### PROBLEM
Quote verbatim every line from the line containing "for curve in" to the line containing "scene.view_settings.keyframe_insert(path, frame=frame(t))", inclusive of both, and no other line.

### DATA EXTRACT
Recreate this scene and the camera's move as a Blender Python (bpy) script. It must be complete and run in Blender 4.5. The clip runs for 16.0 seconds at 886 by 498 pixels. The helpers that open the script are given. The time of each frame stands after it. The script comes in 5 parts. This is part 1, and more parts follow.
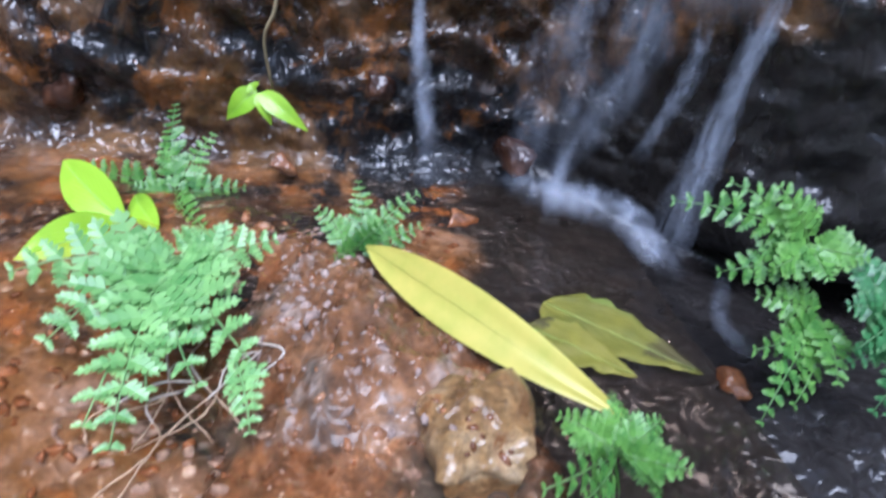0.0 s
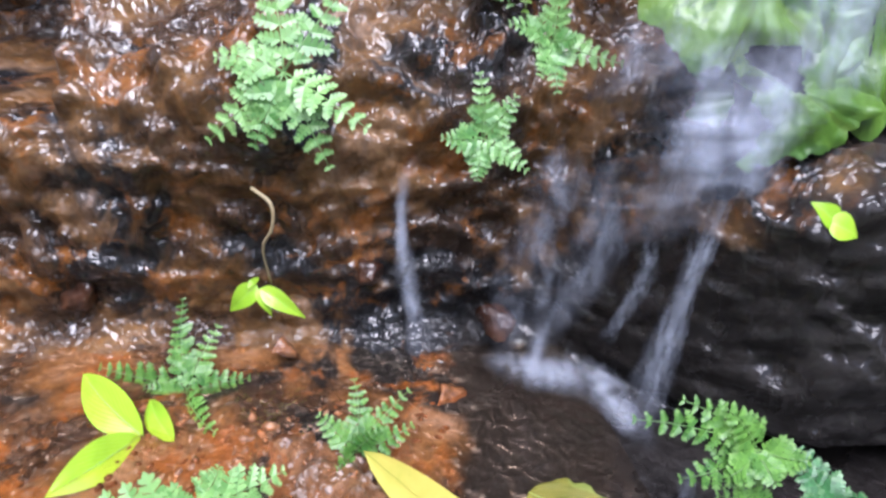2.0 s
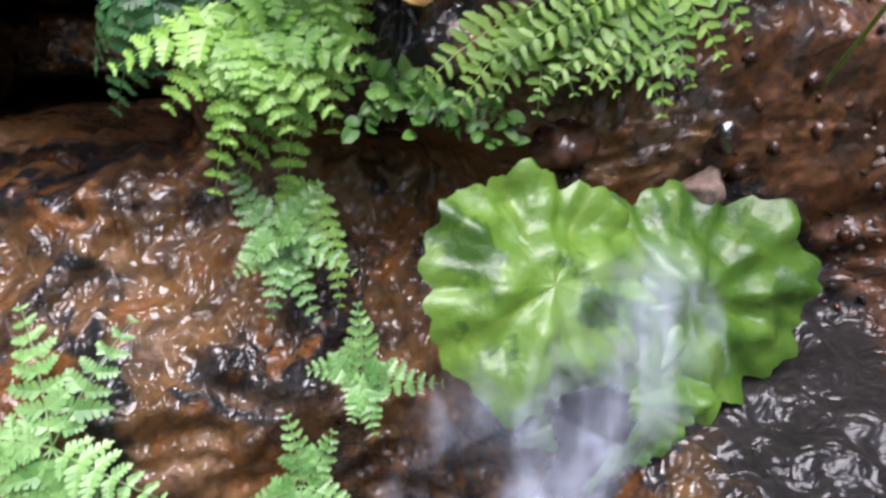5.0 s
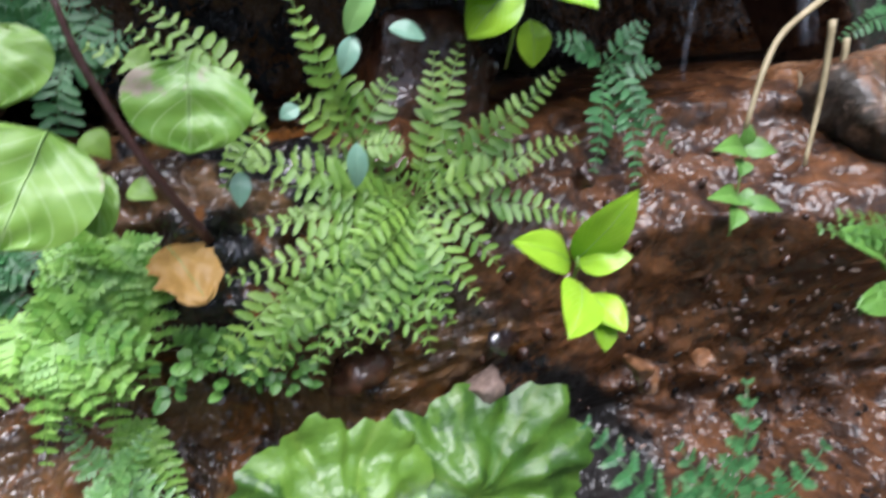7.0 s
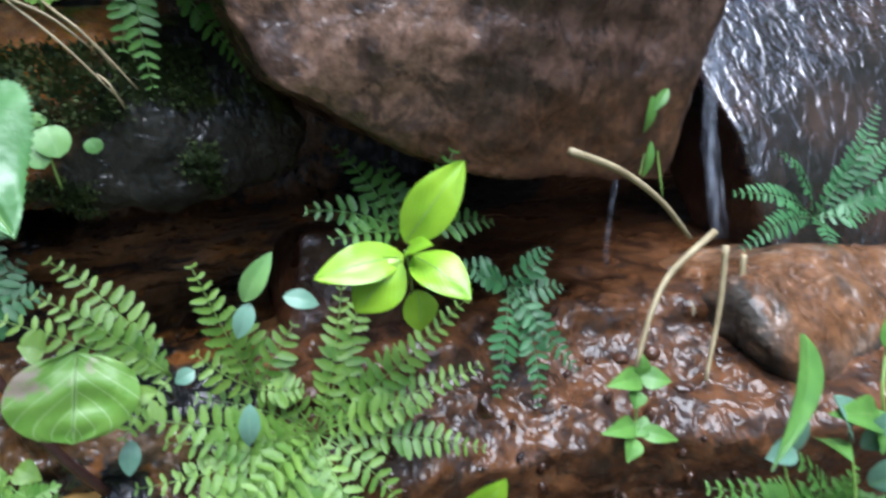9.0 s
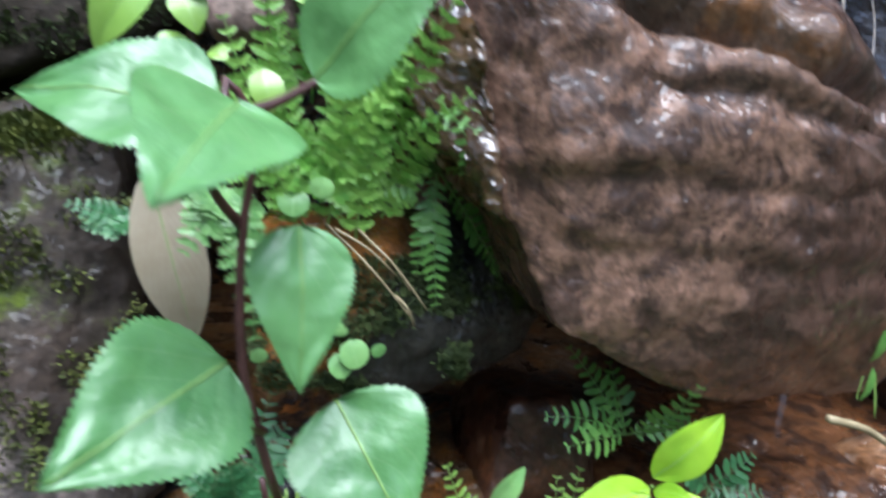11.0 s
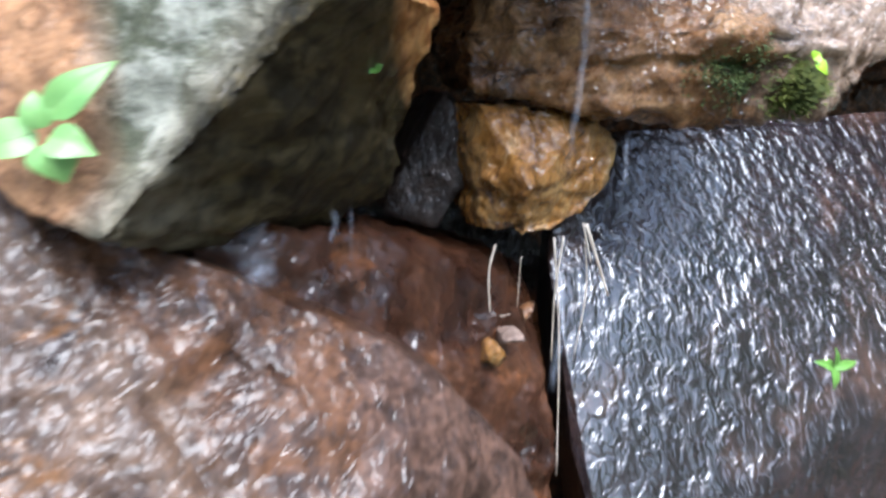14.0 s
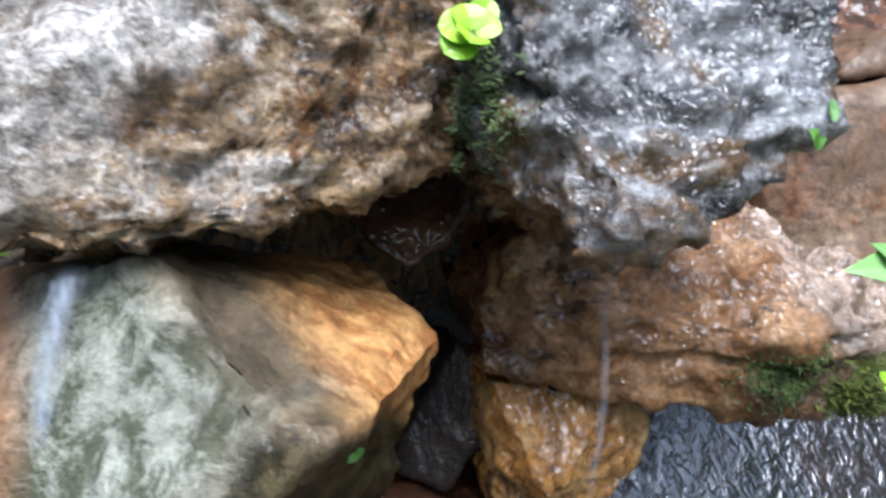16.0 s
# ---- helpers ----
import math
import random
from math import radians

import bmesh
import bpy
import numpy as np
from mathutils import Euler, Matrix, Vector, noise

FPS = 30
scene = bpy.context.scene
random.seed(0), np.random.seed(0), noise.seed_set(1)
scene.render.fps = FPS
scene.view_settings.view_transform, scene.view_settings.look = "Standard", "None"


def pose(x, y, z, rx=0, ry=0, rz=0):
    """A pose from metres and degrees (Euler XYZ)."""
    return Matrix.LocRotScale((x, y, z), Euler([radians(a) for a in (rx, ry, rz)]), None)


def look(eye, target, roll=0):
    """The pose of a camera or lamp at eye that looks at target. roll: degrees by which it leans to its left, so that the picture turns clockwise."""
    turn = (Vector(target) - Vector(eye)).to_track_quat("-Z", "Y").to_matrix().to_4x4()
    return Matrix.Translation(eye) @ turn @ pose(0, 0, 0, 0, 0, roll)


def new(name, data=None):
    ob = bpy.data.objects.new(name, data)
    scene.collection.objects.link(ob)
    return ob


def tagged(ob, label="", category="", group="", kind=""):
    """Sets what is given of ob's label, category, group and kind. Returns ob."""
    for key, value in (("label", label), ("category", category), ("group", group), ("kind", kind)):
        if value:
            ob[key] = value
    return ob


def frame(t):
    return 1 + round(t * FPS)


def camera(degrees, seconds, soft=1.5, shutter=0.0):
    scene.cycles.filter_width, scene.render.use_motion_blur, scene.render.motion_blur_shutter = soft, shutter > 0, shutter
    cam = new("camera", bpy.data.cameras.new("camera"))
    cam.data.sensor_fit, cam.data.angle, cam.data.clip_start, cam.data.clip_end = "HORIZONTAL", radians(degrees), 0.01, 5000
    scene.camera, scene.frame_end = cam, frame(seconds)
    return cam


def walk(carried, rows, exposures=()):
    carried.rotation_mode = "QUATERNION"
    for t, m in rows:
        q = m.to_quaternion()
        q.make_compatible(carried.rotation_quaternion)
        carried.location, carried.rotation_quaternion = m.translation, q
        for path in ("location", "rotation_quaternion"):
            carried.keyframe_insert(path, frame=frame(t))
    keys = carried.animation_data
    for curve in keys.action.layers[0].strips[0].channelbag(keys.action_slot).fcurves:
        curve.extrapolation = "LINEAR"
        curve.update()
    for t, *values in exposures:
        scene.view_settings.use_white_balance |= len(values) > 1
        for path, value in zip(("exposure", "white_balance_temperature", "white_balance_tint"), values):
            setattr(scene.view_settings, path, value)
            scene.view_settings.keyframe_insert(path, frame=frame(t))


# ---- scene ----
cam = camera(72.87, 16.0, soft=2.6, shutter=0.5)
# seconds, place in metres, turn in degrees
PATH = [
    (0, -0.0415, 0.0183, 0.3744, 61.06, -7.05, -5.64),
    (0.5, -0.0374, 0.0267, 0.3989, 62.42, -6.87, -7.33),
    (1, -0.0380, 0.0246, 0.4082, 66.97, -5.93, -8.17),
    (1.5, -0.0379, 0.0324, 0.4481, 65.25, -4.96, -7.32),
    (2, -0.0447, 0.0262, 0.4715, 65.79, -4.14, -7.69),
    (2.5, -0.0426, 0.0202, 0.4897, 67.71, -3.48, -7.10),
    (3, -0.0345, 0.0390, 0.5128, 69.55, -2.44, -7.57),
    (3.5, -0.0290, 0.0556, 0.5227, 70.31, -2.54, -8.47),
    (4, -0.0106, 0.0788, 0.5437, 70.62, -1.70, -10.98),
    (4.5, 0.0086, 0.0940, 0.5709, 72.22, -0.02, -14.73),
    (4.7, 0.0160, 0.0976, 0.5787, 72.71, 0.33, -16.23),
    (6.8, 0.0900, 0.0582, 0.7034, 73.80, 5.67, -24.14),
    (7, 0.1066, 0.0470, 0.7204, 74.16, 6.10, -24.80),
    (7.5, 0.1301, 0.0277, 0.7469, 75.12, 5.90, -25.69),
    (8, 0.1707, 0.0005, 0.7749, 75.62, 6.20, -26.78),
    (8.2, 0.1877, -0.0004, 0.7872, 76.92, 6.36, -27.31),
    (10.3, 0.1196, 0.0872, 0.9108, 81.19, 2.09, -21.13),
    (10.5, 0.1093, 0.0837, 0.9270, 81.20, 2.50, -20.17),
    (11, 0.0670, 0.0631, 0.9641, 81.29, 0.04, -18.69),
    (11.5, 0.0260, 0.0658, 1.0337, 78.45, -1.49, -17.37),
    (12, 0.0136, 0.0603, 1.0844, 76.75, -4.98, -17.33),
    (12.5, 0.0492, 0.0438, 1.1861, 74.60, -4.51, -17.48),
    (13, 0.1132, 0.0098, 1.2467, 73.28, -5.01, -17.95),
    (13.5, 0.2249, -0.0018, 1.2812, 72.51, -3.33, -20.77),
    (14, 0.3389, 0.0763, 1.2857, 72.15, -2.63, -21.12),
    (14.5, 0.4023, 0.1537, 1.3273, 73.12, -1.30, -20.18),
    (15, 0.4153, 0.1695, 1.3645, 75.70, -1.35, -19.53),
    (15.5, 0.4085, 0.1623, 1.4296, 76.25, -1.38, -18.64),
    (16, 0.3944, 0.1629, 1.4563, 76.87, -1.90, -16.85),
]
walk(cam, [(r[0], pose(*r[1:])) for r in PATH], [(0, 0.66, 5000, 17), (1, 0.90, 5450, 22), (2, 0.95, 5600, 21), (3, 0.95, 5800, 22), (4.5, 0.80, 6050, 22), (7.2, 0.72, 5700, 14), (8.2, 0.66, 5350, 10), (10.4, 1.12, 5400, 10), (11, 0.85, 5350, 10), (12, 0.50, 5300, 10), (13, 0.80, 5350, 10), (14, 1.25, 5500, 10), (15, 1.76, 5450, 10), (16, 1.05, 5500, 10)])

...

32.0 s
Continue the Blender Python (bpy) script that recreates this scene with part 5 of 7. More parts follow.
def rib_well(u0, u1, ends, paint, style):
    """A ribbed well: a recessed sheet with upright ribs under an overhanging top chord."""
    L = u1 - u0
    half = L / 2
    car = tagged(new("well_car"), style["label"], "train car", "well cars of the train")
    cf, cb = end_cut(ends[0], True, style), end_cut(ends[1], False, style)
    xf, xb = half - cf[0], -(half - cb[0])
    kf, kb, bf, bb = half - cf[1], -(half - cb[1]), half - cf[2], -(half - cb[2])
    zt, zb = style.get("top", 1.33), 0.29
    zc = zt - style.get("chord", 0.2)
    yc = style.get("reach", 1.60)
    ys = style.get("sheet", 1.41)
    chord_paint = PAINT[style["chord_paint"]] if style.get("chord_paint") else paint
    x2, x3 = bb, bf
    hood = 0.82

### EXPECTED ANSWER
    for curve in keys.action.layers[0].strips[0].channelbag(keys.action_slot).fcurves:
        curve.extrapolation = "LINEAR"
        curve.update()
    for t, *values in exposures:
        scene.view_settings.use_white_balance |= len(values) > 1
        for path, value in zip(("exposure", "white_balance_temperature", "white_balance_tint"), values):
            setattr(scene.view_settings, path, value)
            scene.view_settings.keyframe_insert(path, frame=frame(t))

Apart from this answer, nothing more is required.